[begin Data excerpt]

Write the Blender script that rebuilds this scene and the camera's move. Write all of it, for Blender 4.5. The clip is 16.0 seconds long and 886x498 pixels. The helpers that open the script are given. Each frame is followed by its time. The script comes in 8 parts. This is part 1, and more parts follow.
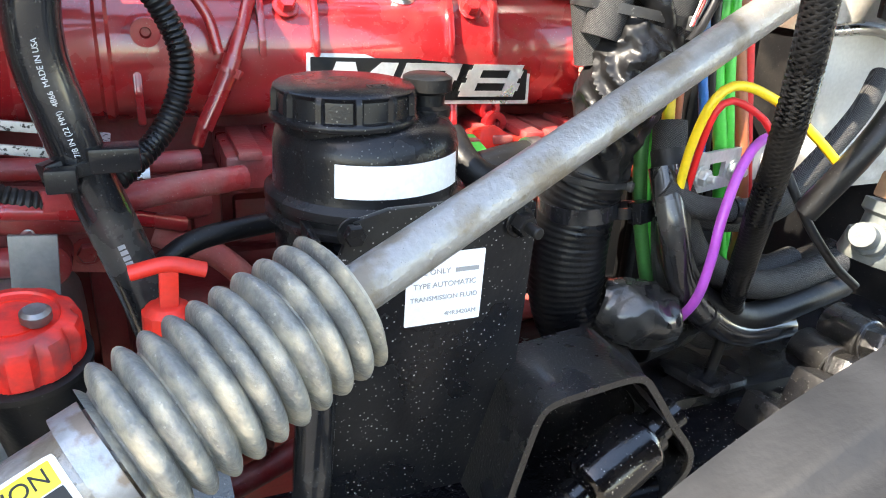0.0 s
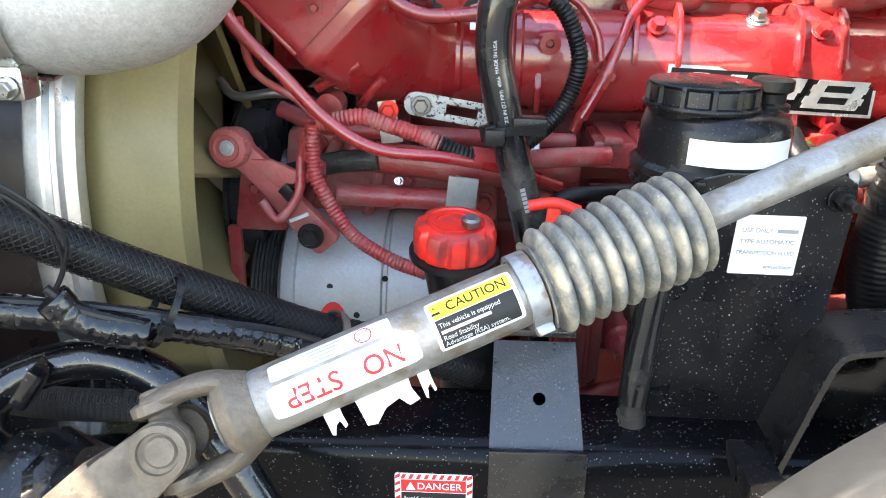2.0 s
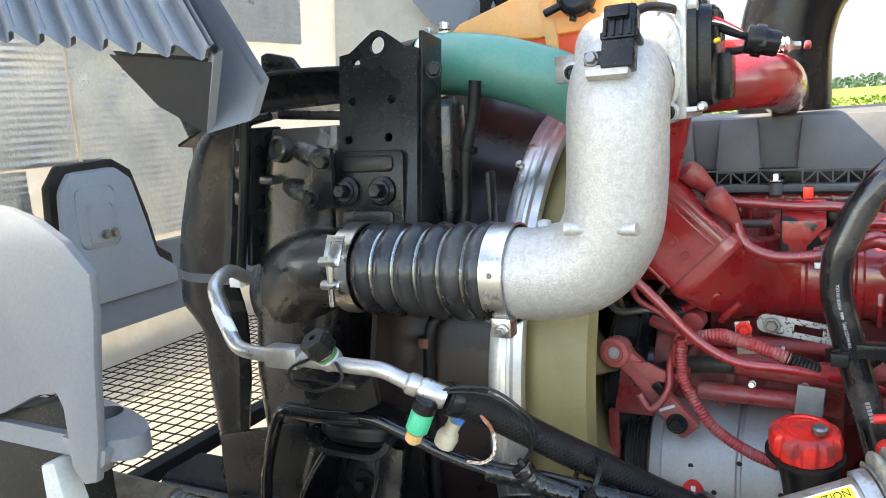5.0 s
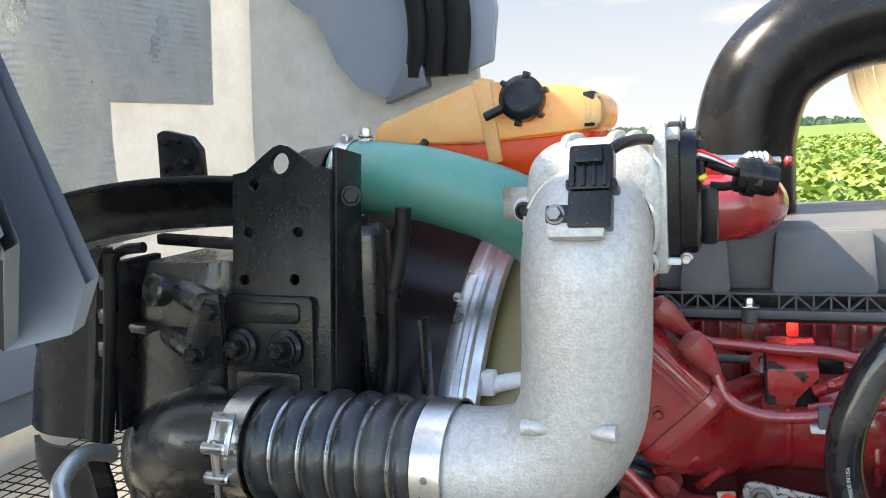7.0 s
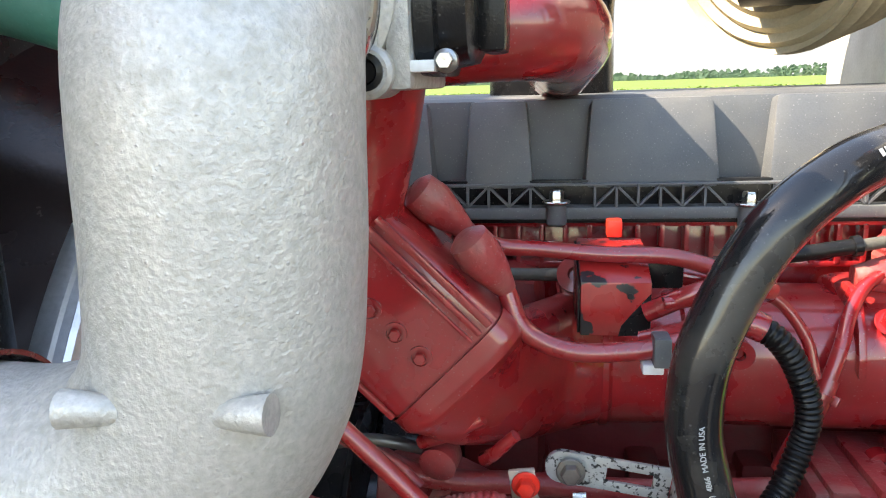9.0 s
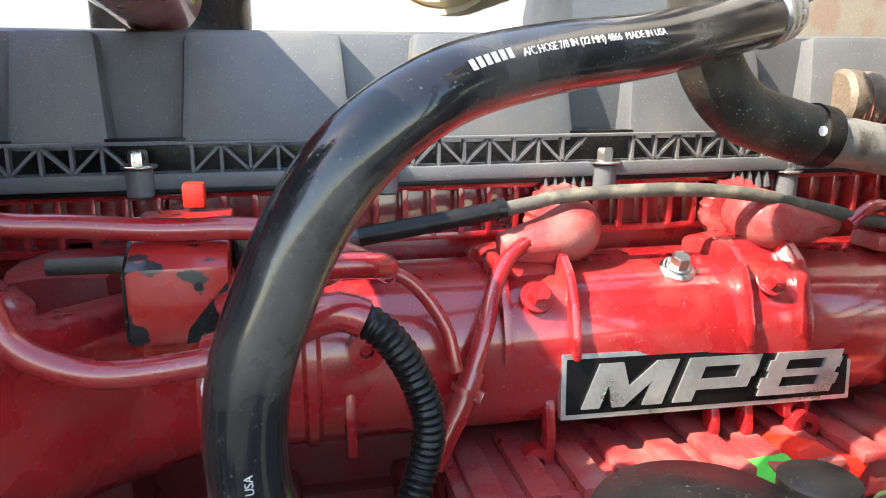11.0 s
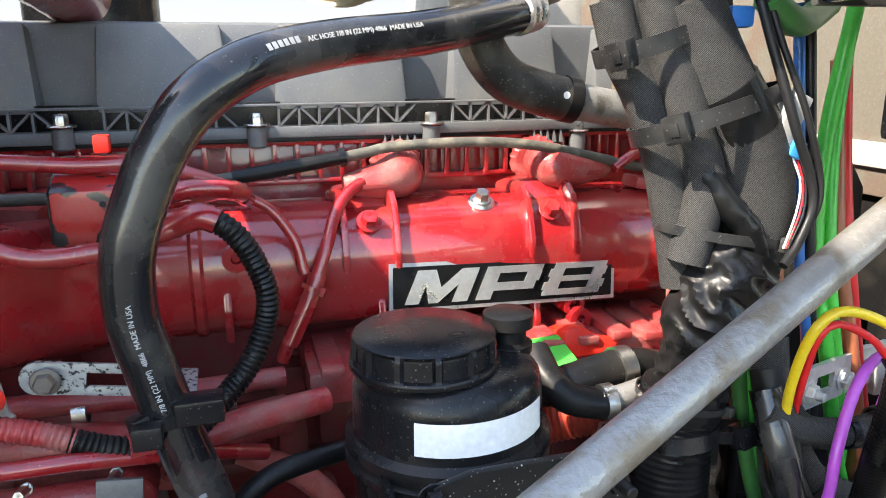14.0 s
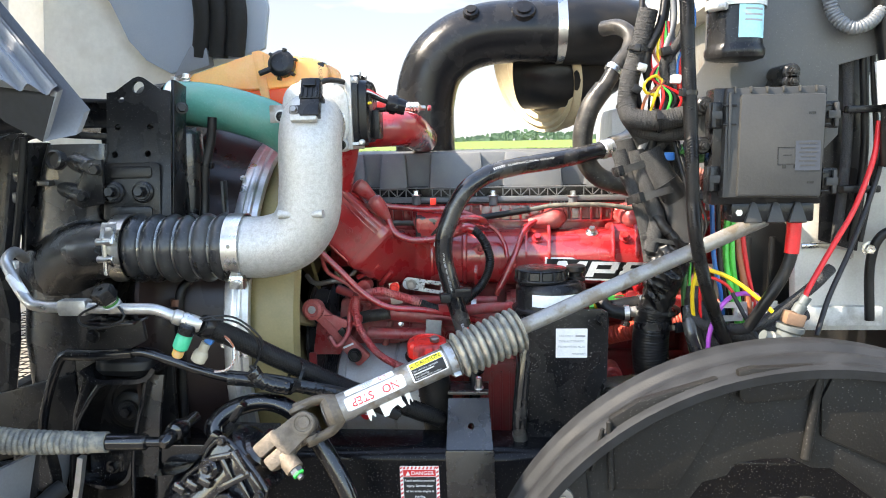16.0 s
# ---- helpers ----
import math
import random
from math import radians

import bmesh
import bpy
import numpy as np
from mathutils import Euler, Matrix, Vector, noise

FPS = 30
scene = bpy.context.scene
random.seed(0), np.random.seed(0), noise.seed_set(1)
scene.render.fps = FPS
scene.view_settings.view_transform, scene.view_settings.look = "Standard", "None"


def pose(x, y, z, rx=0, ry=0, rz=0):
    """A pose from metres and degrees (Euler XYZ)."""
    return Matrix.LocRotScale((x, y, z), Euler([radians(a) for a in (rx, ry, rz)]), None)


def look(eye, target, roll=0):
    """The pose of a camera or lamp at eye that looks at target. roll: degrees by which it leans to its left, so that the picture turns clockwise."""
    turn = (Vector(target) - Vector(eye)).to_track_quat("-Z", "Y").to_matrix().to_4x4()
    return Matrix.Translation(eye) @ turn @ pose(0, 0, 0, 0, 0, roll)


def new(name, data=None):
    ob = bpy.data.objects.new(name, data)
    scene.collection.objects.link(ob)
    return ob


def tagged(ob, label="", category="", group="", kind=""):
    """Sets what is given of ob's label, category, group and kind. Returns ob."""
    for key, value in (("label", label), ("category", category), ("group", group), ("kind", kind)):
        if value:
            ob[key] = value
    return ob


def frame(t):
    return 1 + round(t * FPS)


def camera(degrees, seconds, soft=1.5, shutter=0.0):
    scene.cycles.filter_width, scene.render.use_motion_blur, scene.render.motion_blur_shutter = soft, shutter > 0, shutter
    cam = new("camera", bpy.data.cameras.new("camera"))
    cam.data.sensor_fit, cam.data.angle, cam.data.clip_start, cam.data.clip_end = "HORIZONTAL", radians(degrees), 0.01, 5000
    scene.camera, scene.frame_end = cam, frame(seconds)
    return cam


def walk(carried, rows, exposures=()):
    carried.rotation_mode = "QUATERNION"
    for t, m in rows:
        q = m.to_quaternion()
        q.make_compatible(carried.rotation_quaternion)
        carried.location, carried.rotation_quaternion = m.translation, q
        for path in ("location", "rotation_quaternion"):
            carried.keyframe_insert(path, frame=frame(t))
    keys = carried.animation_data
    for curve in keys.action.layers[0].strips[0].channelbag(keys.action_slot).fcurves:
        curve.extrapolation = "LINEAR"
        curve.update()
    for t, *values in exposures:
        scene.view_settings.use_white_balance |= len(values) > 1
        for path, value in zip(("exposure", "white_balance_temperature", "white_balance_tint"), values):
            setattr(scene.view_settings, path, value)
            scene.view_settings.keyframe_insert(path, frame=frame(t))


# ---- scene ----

[end Data excerpt]

Filter the listing above by the word "pose"; copy each line that passes.

The solution
def pose(x, y, z, rx=0, ry=0, rz=0):
    """A pose from metres and degrees (Euler XYZ)."""
    """The pose of a camera or lamp at eye that looks at target. roll: degrees by which it leans to its left, so that the picture turns clockwise."""
    return Matrix.Translation(eye) @ turn @ pose(0, 0, 0, 0, 0, roll)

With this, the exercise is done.